PROVIDED DATA:
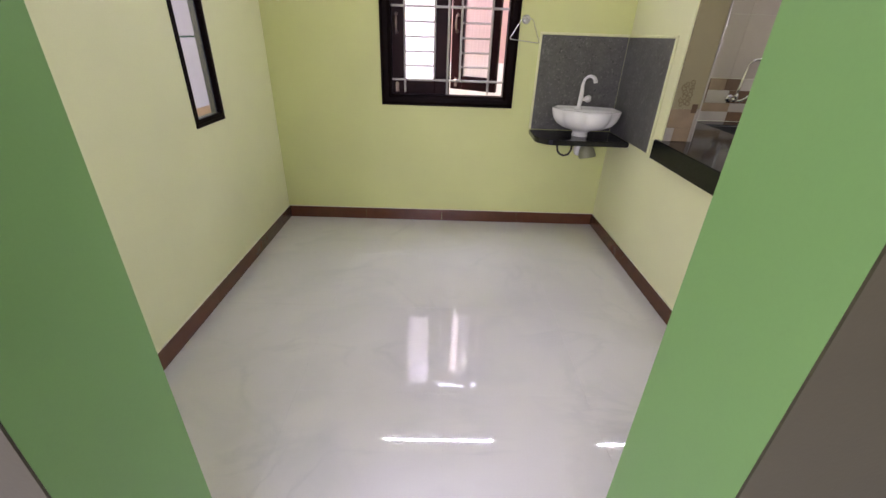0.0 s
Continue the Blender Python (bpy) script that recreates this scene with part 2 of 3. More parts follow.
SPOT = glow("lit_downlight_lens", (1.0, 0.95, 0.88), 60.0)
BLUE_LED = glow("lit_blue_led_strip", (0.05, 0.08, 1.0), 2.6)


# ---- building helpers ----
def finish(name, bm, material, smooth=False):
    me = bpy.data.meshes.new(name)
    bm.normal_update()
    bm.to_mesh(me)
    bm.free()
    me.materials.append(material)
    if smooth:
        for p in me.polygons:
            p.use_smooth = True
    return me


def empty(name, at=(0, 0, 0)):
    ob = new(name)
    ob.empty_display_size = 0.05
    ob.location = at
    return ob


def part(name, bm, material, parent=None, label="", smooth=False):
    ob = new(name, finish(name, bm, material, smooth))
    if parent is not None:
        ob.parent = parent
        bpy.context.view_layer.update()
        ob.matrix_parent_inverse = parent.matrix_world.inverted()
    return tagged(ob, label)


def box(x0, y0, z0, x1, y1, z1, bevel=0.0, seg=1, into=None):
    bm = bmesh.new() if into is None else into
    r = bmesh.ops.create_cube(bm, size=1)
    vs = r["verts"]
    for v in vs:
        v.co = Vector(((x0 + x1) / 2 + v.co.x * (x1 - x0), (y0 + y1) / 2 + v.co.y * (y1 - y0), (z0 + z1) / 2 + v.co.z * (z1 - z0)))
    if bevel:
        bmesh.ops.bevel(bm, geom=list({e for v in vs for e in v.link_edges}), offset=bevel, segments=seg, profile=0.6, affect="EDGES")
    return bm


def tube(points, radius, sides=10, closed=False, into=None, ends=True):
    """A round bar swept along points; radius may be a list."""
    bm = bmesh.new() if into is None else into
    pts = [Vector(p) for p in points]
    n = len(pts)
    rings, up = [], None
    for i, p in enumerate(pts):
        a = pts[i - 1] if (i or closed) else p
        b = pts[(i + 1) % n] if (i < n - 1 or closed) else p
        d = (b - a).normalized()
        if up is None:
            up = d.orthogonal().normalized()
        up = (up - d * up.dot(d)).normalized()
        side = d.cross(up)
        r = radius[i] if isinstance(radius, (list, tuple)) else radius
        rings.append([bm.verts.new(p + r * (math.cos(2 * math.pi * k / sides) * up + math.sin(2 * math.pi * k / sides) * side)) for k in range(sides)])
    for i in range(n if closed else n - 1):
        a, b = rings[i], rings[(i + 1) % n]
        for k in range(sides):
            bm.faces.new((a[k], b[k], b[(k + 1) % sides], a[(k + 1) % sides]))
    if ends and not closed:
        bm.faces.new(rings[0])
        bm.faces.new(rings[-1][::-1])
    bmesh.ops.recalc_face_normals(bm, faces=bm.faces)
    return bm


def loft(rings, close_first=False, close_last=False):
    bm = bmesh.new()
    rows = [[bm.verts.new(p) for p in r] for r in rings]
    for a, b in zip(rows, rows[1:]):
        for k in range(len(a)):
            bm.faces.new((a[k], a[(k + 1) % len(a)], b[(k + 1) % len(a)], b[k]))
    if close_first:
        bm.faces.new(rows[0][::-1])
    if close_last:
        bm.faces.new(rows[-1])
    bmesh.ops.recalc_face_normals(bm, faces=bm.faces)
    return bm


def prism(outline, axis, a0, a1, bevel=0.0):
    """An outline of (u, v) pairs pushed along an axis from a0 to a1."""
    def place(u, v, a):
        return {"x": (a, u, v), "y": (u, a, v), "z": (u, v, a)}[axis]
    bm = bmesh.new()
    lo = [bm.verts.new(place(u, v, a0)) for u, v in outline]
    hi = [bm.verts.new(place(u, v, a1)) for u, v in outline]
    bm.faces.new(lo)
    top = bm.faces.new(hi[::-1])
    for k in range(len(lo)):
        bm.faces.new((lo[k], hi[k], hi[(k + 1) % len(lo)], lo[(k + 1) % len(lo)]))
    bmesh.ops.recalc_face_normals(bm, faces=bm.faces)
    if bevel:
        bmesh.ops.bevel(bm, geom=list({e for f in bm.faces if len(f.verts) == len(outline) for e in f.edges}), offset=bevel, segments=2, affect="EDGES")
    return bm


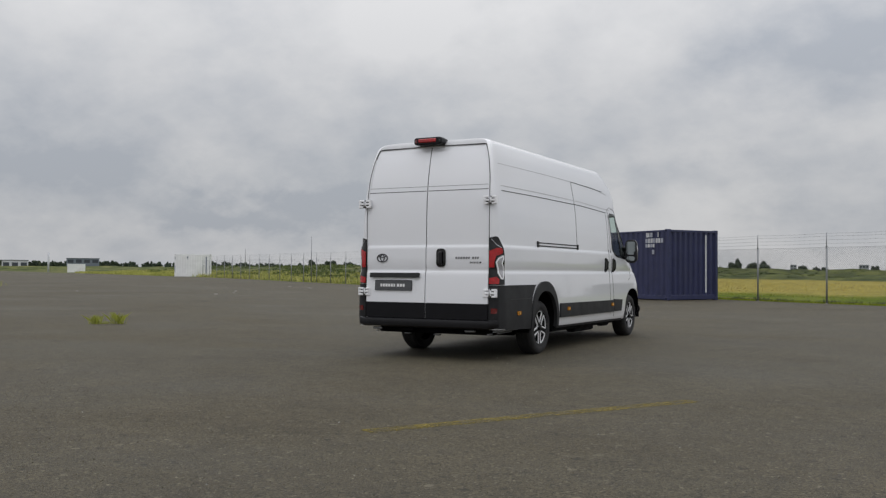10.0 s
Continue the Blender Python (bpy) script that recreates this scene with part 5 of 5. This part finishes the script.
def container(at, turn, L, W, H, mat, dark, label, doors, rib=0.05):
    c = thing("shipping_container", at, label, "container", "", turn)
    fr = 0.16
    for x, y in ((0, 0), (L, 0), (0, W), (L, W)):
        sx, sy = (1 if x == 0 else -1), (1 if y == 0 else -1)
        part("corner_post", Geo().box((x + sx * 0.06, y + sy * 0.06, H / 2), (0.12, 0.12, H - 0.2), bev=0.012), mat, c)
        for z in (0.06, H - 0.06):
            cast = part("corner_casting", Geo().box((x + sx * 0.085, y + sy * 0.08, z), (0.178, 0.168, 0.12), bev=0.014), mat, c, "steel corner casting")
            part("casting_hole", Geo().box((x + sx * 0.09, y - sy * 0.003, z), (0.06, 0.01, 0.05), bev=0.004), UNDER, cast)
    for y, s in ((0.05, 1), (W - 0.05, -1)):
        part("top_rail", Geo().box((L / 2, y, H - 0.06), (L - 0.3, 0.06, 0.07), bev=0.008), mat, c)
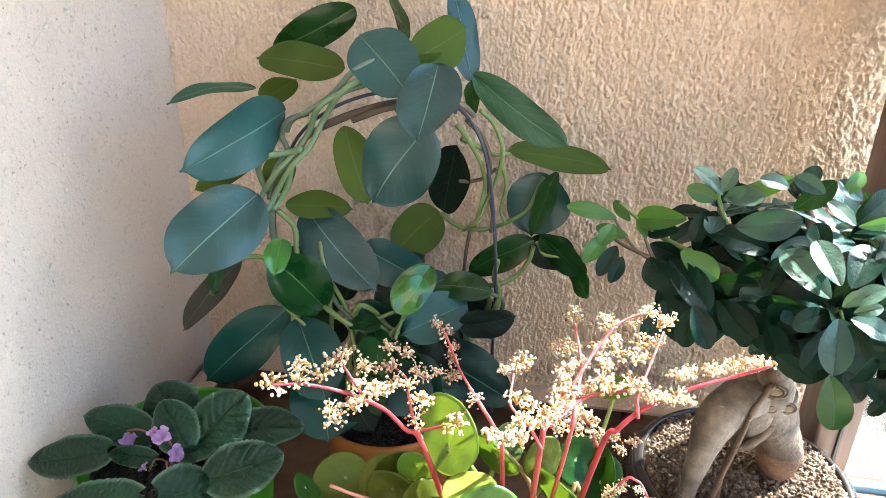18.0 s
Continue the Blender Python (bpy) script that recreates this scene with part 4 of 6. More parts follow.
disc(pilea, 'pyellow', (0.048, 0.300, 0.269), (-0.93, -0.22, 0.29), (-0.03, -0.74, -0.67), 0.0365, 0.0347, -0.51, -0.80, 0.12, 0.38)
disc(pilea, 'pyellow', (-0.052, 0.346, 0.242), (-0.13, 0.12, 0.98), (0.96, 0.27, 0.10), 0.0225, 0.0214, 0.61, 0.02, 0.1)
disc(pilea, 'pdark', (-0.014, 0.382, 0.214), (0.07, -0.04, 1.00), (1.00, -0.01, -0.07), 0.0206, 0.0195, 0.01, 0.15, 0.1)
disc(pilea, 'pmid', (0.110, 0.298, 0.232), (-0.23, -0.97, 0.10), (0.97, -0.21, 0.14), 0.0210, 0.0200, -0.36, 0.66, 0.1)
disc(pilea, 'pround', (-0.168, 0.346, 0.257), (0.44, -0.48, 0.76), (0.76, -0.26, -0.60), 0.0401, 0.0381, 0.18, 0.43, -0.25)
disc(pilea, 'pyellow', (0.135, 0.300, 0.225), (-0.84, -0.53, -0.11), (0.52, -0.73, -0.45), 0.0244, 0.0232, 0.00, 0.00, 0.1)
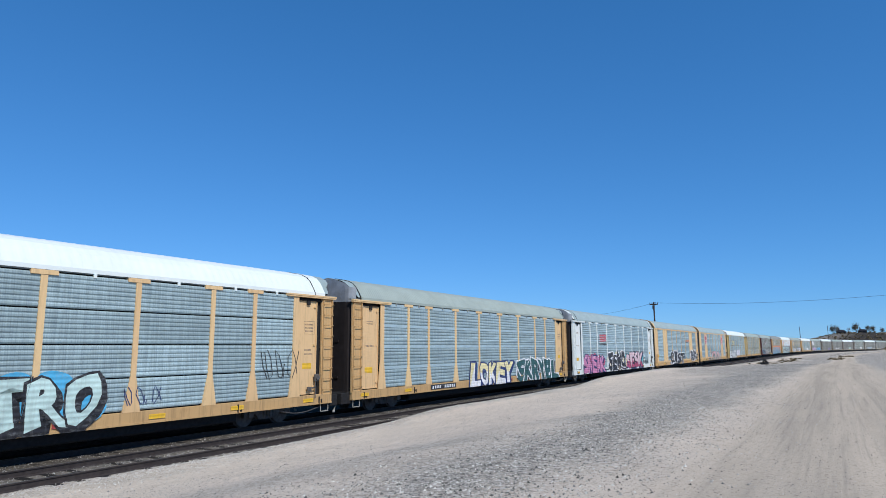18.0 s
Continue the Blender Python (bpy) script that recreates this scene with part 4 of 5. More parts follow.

REQUEST: Each record must be quoted in full and exactly. Do not include the pictures.

FINISHED TASK:
0.0 s
Continue the Blender Python (bpy) script that recreates this scene with part 2 of 3. More parts follow.
SPOT = glow("lit_downlight_lens", (1.0, 0.95, 0.88), 60.0)
BLUE_LED = glow("lit_blue_led_strip", (0.05, 0.08, 1.0), 2.6)


# ---- building helpers ----
def finish(name, bm, material, smooth=False):
    me = bpy.data.meshes.new(name)
    bm.normal_update()
    bm.to_mesh(me)
    bm.free()
    me.materials.append(material)
    if smooth:
        for p in me.polygons:
            p.use_smooth = True
    return me


def empty(name, at=(0, 0, 0)):
    ob = new(name)
    ob.empty_display_size = 0.05
    ob.location = at
    return ob


def part(name, bm, material, parent=None, label="", smooth=False):
    ob = new(name, finish(name, bm, material, smooth))
    if parent is not None:
        ob.parent = parent
        bpy.context.view_layer.update()
        ob.matrix_parent_inverse = parent.matrix_world.inverted()
    return tagged(ob, label)


def box(x0, y0, z0, x1, y1, z1, bevel=0.0, seg=1, into=None):
    bm = bmesh.new() if into is None else into
    r = bmesh.ops.create_cube(bm, size=1)
    vs = r["verts"]
    for v in vs:
        v.co = Vector(((x0 + x1) / 2 + v.co.x * (x1 - x0), (y0 + y1) / 2 + v.co.y * (y1 - y0), (z0 + z1) / 2 + v.co.z * (z1 - z0)))
    if bevel:
        bmesh.ops.bevel(bm, geom=list({e for v in vs for e in v.link_edges}), offset=bevel, segments=seg, profile=0.6, affect="EDGES")
    return bm


def tube(points, radius, sides=10, closed=False, into=None, ends=True):
    """A round bar swept along points; radius may be a list."""
    bm = bmesh.new() if into is None else into
    pts = [Vector(p) for p in points]
    n = len(pts)
    rings, up = [], None
    for i, p in enumerate(pts):
        a = pts[i - 1] if (i or closed) else p
        b = pts[(i + 1) % n] if (i < n - 1 or closed) else p
        d = (b - a).normalized()
        if up is None:
            up = d.orthogonal().normalized()
        up = (up - d * up.dot(d)).normalized()
        side = d.cross(up)
        r = radius[i] if isinstance(radius, (list, tuple)) else radius
        rings.append([bm.verts.new(p + r * (math.cos(2 * math.pi * k / sides) * up + math.sin(2 * math.pi * k / sides) * side)) for k in range(sides)])
    for i in range(n if closed else n - 1):
        a, b = rings[i], rings[(i + 1) % n]
        for k in range(sides):
            bm.faces.new((a[k], b[k], b[(k + 1) % sides], a[(k + 1) % sides]))
    if ends and not closed:
        bm.faces.new(rings[0])
        bm.faces.new(rings[-1][::-1])
    bmesh.ops.recalc_face_normals(bm, faces=bm.faces)
    return bm


def loft(rings, close_first=False, close_last=False):
    bm = bmesh.new()
    rows = [[bm.verts.new(p) for p in r] for r in rings]
    for a, b in zip(rows, rows[1:]):
        for k in range(len(a)):
            bm.faces.new((a[k], a[(k + 1) % len(a)], b[(k + 1) % len(a)], b[k]))
    if close_first:
        bm.faces.new(rows[0][::-1])
    if close_last:
        bm.faces.new(rows[-1])
    bmesh.ops.recalc_face_normals(bm, faces=bm.faces)
    return bm


def prism(outline, axis, a0, a1, bevel=0.0):
    """An outline of (u, v) pairs pushed along an axis from a0 to a1."""
    def place(u, v, a):
        return {"x": (a, u, v), "y": (u, a, v), "z": (u, v, a)}[axis]
    bm = bmesh.new()
    lo = [bm.verts.new(place(u, v, a0)) for u, v in outline]
    hi = [bm.verts.new(place(u, v, a1)) for u, v in outline]
    bm.faces.new(lo)
    top = bm.faces.new(hi[::-1])
    for k in range(len(lo)):
        bm.faces.new((lo[k], hi[k], hi[(k + 1) % len(lo)], lo[(k + 1) % len(lo)]))
    bmesh.ops.recalc_face_normals(bm, faces=bm.faces)
    if bevel:
        bmesh.ops.bevel(bm, geom=list({e for f in bm.faces if len(f.verts) == len(outline) for e in f.edges}), offset=bevel, segments=2, affect="EDGES")
    return bm


10.0 s
Continue the Blender Python (bpy) script that recreates this scene with part 5 of 5. This part finishes the script.
def container(at, turn, L, W, H, mat, dark, label, doors, rib=0.05):
    c = thing("shipping_container", at, label, "container", "", turn)
    fr = 0.16
    for x, y in ((0, 0), (L, 0), (0, W), (L, W)):
        sx, sy = (1 if x == 0 else -1), (1 if y == 0 else -1)
        part("corner_post", Geo().box((x + sx * 0.06, y + sy * 0.06, H / 2), (0.12, 0.12, H - 0.2), bev=0.012), mat, c)
        for z in (0.06, H - 0.06):
            cast = part("corner_casting", Geo().box((x + sx * 0.085, y + sy * 0.08, z), (0.178, 0.168, 0.12), bev=0.014), mat, c, "steel corner casting")
            part("casting_hole", Geo().box((x + sx * 0.09, y - sy * 0.003, z), (0.06, 0.01, 0.05), bev=0.004), UNDER, cast)
    for y, s in ((0.05, 1), (W - 0.05, -1)):
        part("top_rail", Geo().box((L / 2, y, H - 0.06), (L - 0.3, 0.06, 0.07), bev=0.008), mat, c)
18.0 s
Continue the Blender Python (bpy) script that recreates this scene with part 4 of 6. More parts follow.
disc(pilea, 'pyellow', (0.048, 0.300, 0.269), (-0.93, -0.22, 0.29), (-0.03, -0.74, -0.67), 0.0365, 0.0347, -0.51, -0.80, 0.12, 0.38)
disc(pilea, 'pyellow', (-0.052, 0.346, 0.242), (-0.13, 0.12, 0.98), (0.96, 0.27, 0.10), 0.0225, 0.0214, 0.61, 0.02, 0.1)
disc(pilea, 'pdark', (-0.014, 0.382, 0.214), (0.07, -0.04, 1.00), (1.00, -0.01, -0.07), 0.0206, 0.0195, 0.01, 0.15, 0.1)
disc(pilea, 'pmid', (0.110, 0.298, 0.232), (-0.23, -0.97, 0.10), (0.97, -0.21, 0.14), 0.0210, 0.0200, -0.36, 0.66, 0.1)
disc(pilea, 'pround', (-0.168, 0.346, 0.257), (0.44, -0.48, 0.76), (0.76, -0.26, -0.60), 0.0401, 0.0381, 0.18, 0.43, -0.25)
disc(pilea, 'pyellow', (0.135, 0.300, 0.225), (-0.84, -0.53, -0.11), (0.52, -0.73, -0.45), 0.0244, 0.0232, 0.00, 0.00, 0.1)
18.0 s
Continue the Blender Python (bpy) script that recreates this scene with part 4 of 5. More parts follow.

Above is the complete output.